**Written instruction**
Render the material again word for word, skipping the pictures in it.

* BEGIN *

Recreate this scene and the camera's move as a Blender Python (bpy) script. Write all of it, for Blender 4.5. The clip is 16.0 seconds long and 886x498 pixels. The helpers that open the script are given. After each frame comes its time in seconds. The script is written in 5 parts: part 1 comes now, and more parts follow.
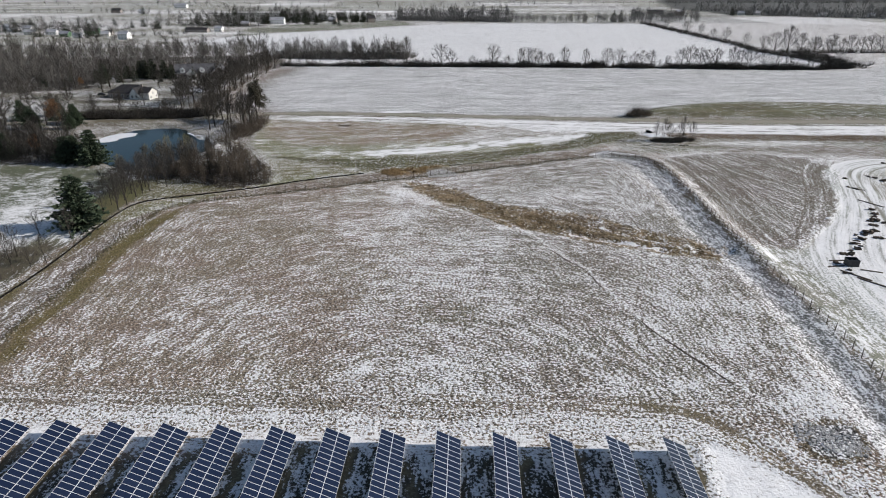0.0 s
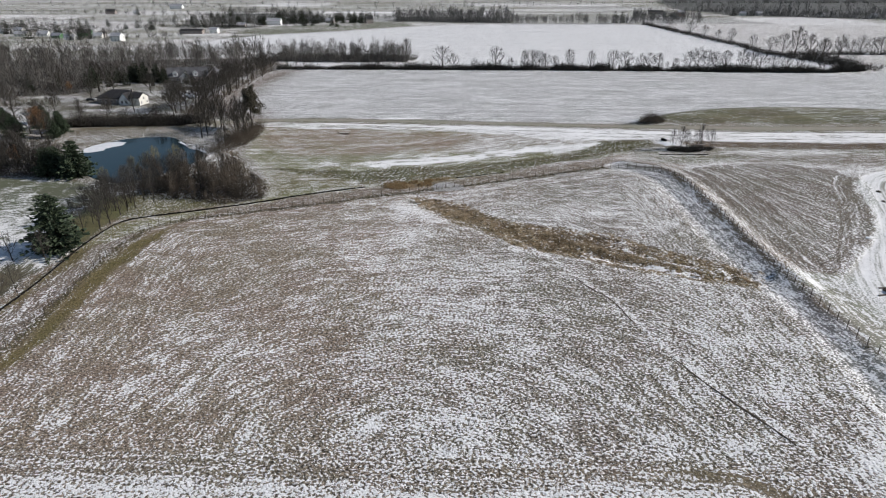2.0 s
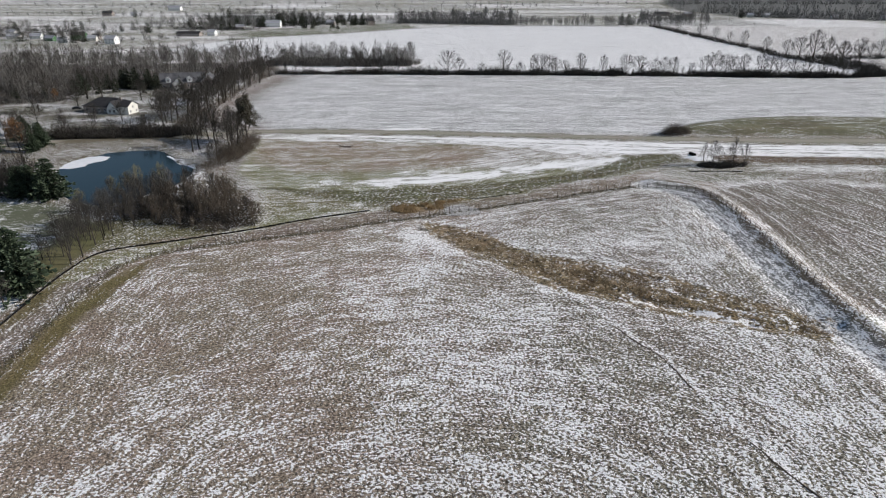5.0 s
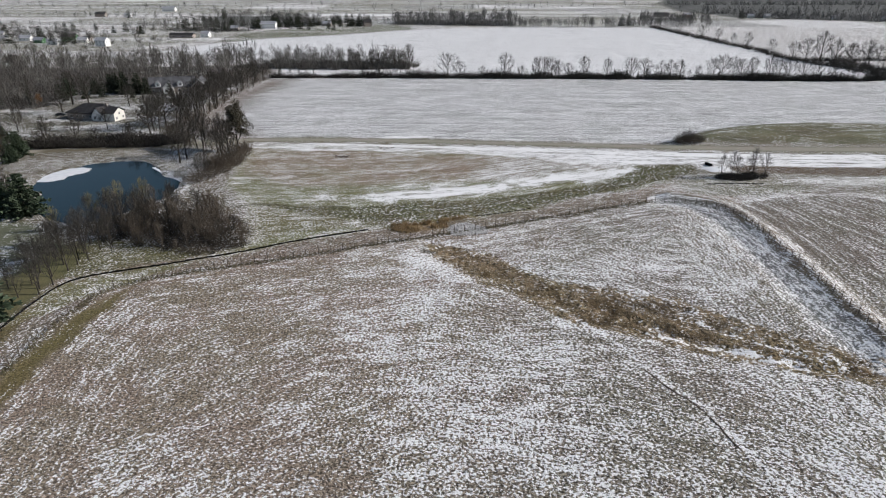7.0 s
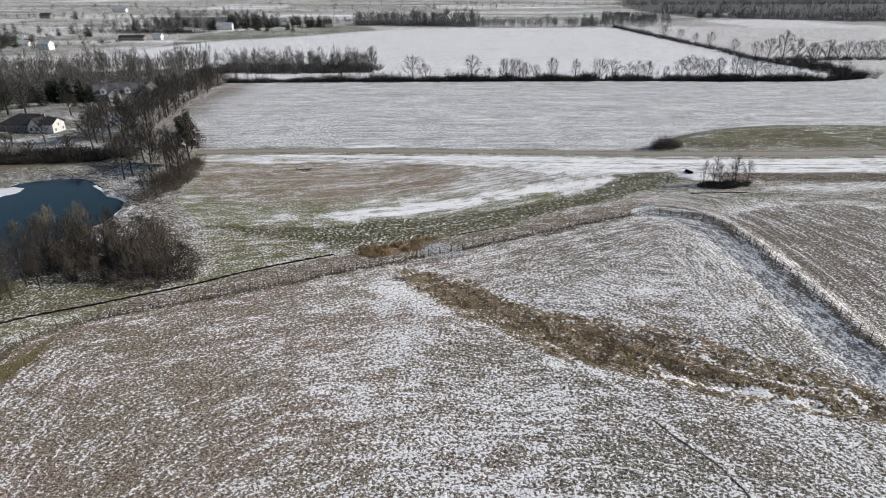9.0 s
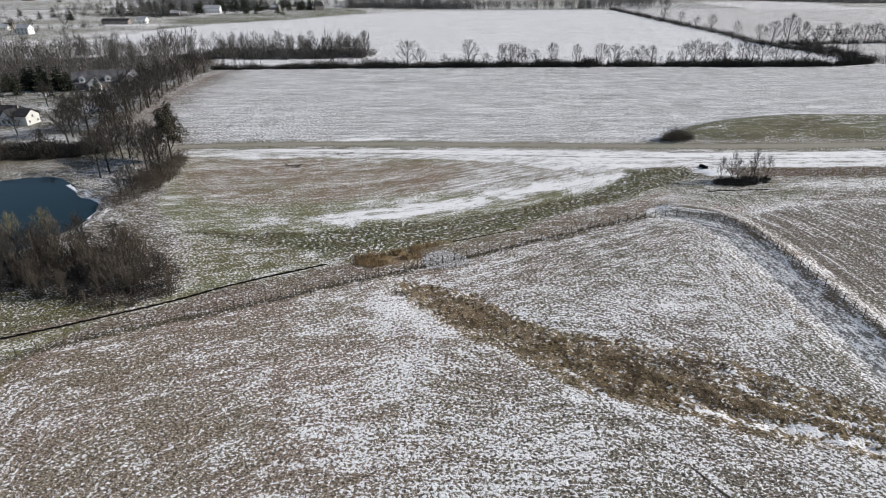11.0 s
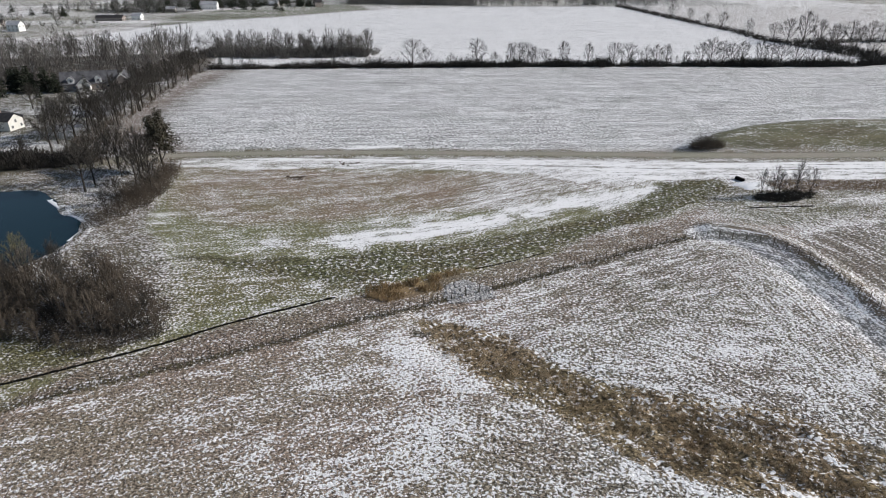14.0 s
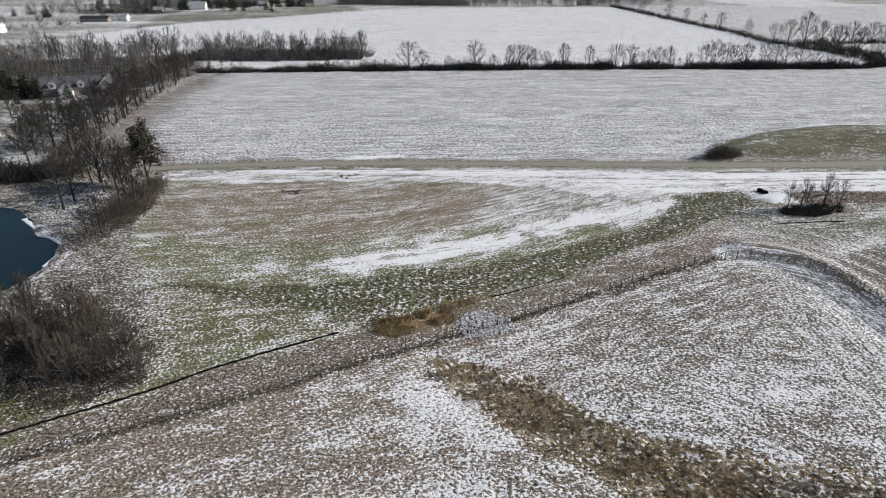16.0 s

* END *

**Result for this exercise**
Recreate this scene and the camera's move as a Blender Python (bpy) script. Write all of it, for Blender 4.5. The clip is 16.0 seconds long and 886x498 pixels. The helpers that open the script are given. After each frame comes its time in seconds. The script is written in 5 parts: part 1 comes now, and more parts follow.
0.0 s
2.0 s
5.0 s
7.0 s
9.0 s
11.0 s
14.0 s
16.0 s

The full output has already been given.